Muslims move in, but facilities often fought
Invitations were delivered to every neighbor along Old Orchard Road in Harvard. But when the day arrived to meet the likely new owners of the brick church at the end of their street, no one showed up.
Hamid and Mazher Ahmed sat for hours inside the vacant church on a recent Saturday. The buffet of home-cooked Indian food grew cold, and they grew weary of trying to make an impression.
It was a sign, they said, that the plan to convert the former Episcopal church into an Islamic boarding school would face high hurdles. The neighbors hired an attorney to block the plan, and last week the city’s Planning and Zoning Commission denied their request for a permit to open the school.
“We even went knocking door to door, but no one came out to talk with us,” Mazher Ahmed said a few days after the commission’s decision. “Maybe they weren’t home.”

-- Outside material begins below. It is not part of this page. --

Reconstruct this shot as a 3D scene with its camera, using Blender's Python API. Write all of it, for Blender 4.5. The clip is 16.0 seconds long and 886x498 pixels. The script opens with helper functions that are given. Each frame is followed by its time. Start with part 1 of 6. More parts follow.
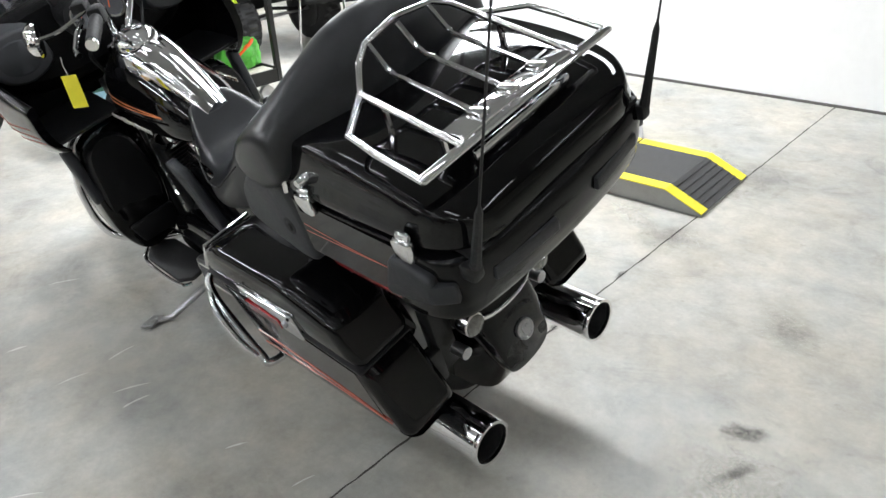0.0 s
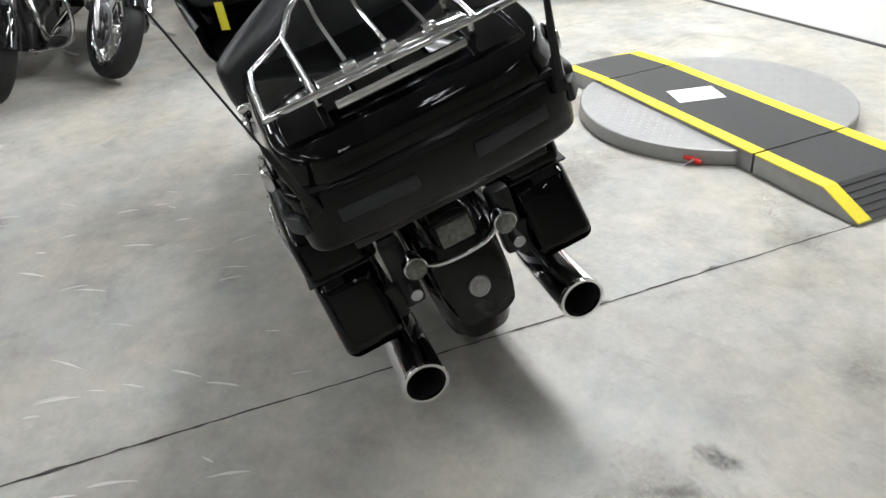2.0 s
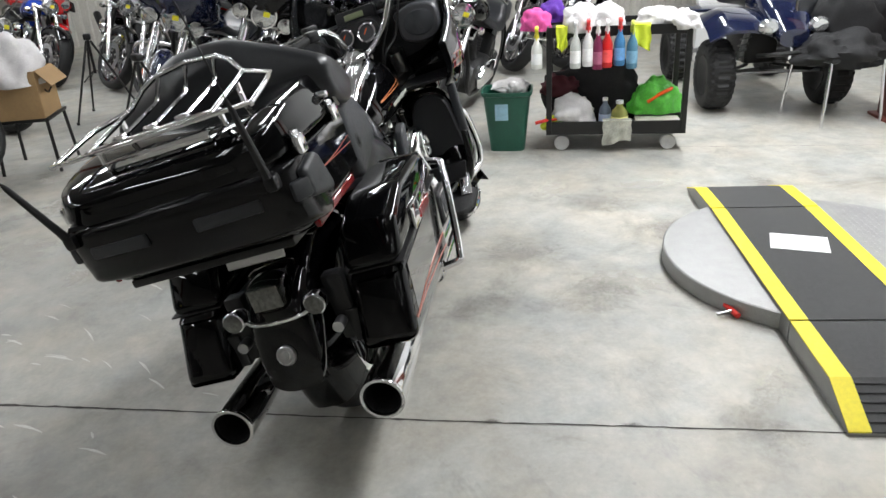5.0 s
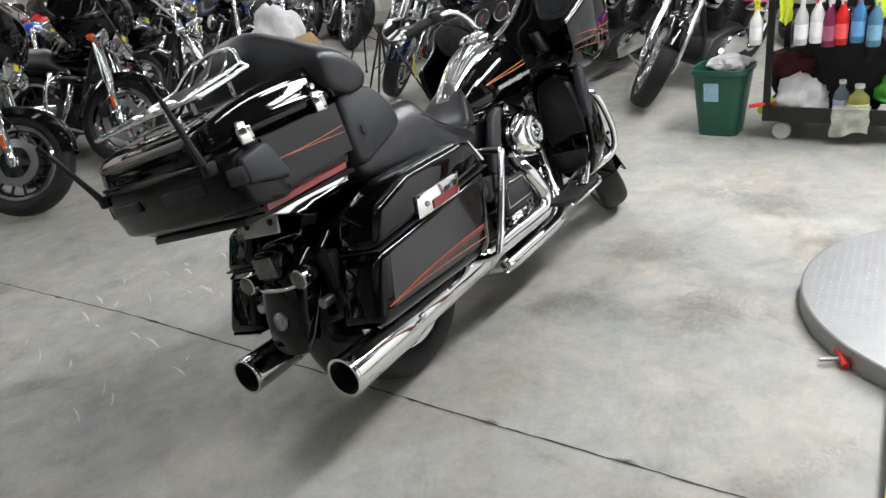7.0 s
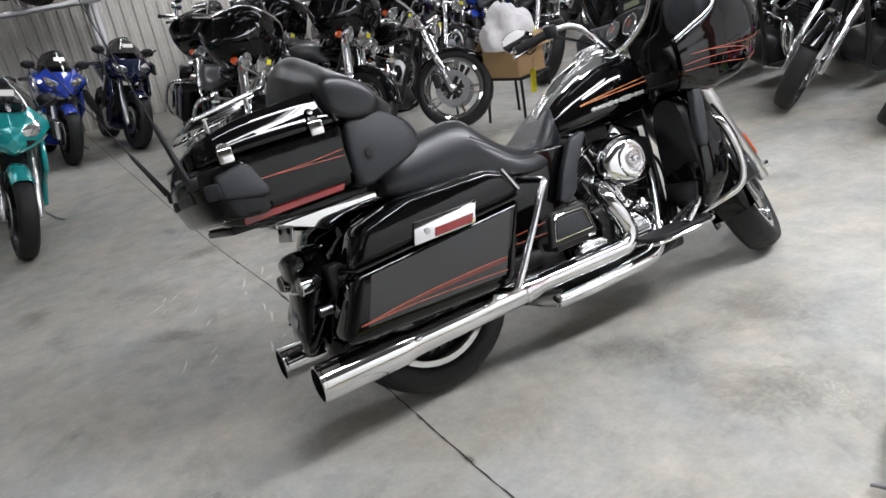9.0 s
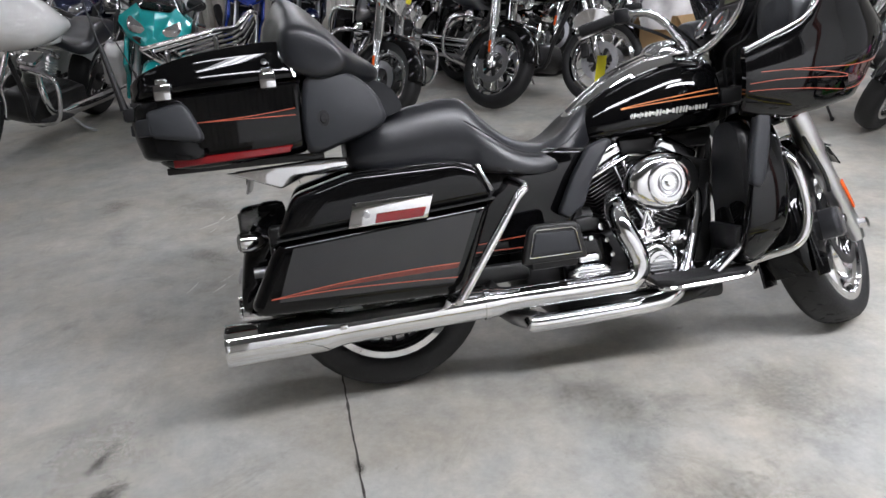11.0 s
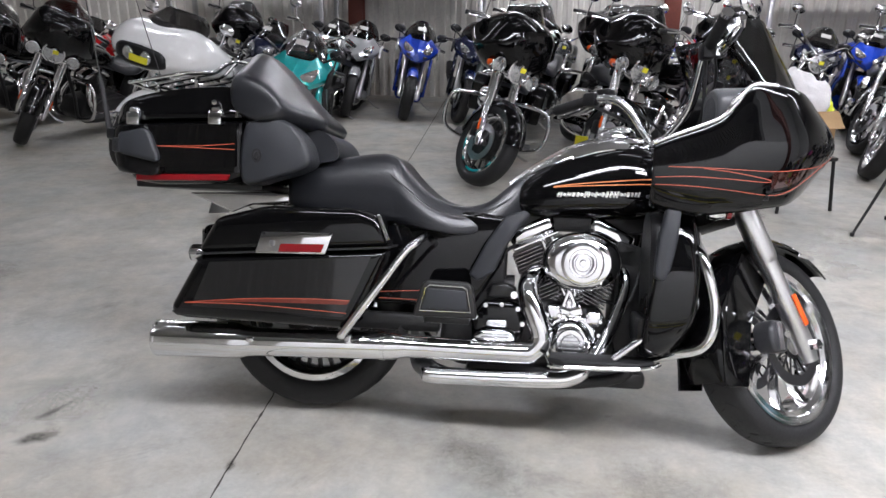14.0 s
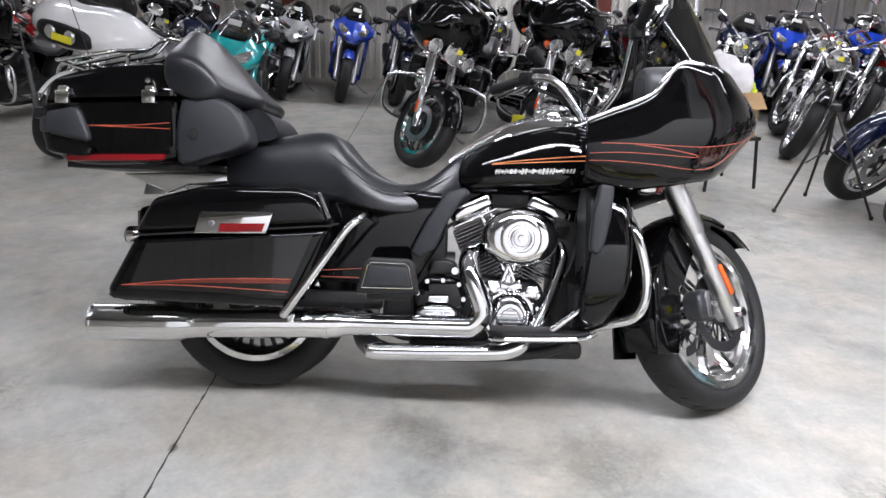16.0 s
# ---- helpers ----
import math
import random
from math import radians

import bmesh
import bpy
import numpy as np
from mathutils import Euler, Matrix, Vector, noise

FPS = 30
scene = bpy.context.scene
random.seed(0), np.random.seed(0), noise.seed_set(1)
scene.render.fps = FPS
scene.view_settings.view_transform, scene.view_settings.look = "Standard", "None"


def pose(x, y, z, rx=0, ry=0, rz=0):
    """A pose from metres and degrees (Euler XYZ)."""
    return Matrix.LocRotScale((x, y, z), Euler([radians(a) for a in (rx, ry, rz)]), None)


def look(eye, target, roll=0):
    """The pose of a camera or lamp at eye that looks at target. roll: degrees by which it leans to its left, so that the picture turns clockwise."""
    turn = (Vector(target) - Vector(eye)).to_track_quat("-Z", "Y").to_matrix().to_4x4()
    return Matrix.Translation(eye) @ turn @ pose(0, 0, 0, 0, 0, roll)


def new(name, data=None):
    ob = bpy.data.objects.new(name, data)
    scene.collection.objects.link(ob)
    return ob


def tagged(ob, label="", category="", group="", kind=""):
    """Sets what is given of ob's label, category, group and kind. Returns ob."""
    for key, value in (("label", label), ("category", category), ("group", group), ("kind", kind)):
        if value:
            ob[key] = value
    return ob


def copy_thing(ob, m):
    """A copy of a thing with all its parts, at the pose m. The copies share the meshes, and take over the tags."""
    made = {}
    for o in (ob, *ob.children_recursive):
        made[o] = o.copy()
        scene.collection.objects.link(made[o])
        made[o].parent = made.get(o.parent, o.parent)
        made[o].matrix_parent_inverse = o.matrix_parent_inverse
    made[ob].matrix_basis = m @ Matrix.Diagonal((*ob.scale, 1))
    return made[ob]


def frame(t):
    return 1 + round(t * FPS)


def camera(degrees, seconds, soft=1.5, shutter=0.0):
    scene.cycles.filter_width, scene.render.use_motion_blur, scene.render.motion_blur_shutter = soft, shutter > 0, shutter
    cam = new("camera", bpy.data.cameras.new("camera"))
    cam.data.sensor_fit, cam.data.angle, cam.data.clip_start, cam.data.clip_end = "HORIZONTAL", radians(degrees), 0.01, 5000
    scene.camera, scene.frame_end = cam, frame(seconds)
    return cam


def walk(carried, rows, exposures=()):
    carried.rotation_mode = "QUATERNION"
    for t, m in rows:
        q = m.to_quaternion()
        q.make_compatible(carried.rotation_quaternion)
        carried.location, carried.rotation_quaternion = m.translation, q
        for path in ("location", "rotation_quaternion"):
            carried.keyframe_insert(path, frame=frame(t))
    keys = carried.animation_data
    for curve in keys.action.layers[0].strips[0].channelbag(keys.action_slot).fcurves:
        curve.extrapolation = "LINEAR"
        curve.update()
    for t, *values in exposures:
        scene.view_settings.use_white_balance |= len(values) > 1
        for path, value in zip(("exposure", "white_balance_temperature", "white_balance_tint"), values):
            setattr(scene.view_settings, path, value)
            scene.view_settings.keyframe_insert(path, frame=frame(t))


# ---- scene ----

As more Muslims make the suburbs their home–an estimated 400,000 in the Chicago area–they are clashing with their new neighbors over where to build mosques and schools. In Morton Grove, residents dragged out approval of a mosque for more than a year, leaving bruised feelings that have yet to heal. In Orland Park, some residents said they would not re-elect the mayor if he supported building a mosque.
Though the objections take the form of zoning concerns, some Muslim groups say such arguments are not merely not-in-my-back-yard sentiments but also the residue of Sept. 11, 2001, and the fear that mosques are sanctuaries for terrorists.
“I think more often than not, opposition to the construction of schools or mosques is Islamophobia, even though obviously no one will say that that is their reason,” said Ahmed Rehab, a spokesman for the Chicago chapter of the Council on American-Islamic Relations.
“Where do we go? This is our country, our community, our town and we’re not allowed to have schools or mosques, the places that build communities? The reason is because of the fear that we are destroyers.”
In Harvard, Joann Seyller said neighbors feel awful about being painted as fearing Muslims. She said residents had already hired an attorney by the time the Ahmeds invited them for a meeting at the church, and he advised them not to discuss the school issue.
They simply don’t want the church and its adjacent five-bedroom parsonage to be converted into a boarding school, she said. About 70 residents showed up at last week’s Planning Commission meeting.
Old Orchard Road is a winding street with well-kept, two-story homes and manicured lawns. It’s home to Mayor-elect Jay Nolan, who lives across the street from the church.
Traffic woes cited
Schools and churches are allowed in residential areas but first must be approved by the City Council. Officials said granting the permit could set a precedent for apartments and cause traffic woes. “They can be there, and we would welcome them,” said Seyller, who lives next door to the church. “It’s really about them putting in a boarding school.”
The school proposed by the Ibrahim Educational Foundation for the 3.2-acre site would house about 20 pupils, ages 8 to 13, who would live there Sunday evening through Friday. About 15 other children would attend classes but go home afterward.
The Ahmeds, who live in Batavia, are on the foundation’s board. The church’s purchase is contingent upon City Council approval of the school, they said.
The foundation has a school in Chicago, but it wants more room for the children to play.
“This is a quiet residential neighborhood, not a place that the neighbors want 30-some teens and preteens running around all day long,” said Scott Logan, a zoning commissioner and council member-elect. “I would love to see them come up with a different plan in a better-suited neighborhood here.”
The proposal could go before the Harvard City Council next month. “Maybe the [council] will have a different idea on it,” said Hamid Ahmed who, along with his wife, works for Kane County. “But if the neighbors are not happy, it’s no use.”
Other towns face issue
In Morton Grove, village officials imposed 32 conditions on the Muslim Community Center last year before approving its mosque in a residential area.
In Orland Park, a 22,700-square-foot-mosque is nearly complete. But the project, which brought about 800 residents to a meeting last year, remains a sensitive subject.
Opponents expressed fears that the mosque would foster terrorism, and some threatened Mayor Dan McLaughlin with his job if he backed the project.
Muslims had constitutional rights, and their plan was in line with ordinances, McLaughlin said. “It was also a moral issue of what’s right and wrong” that led to the approval of the mosque, he said.
“They did everything we asked them to do and more,” he said last week. “It was still a tough time. You see a lot of objectors out there, some of them your neighbors, and some with legitimate concerns about traffic or other issues.”
The Ahmeds said they are hopeful that Harvard City Council members will see that the school could be an asset for a town known for its diversity.
“We like to create schools that produce young generations that will be an asset to the community, to learn the good morals that we are raised upon,” said Mazher Ahmed. “But it is like a slap in the face when you are confronted by an attorney when you go to talk about such simple things.”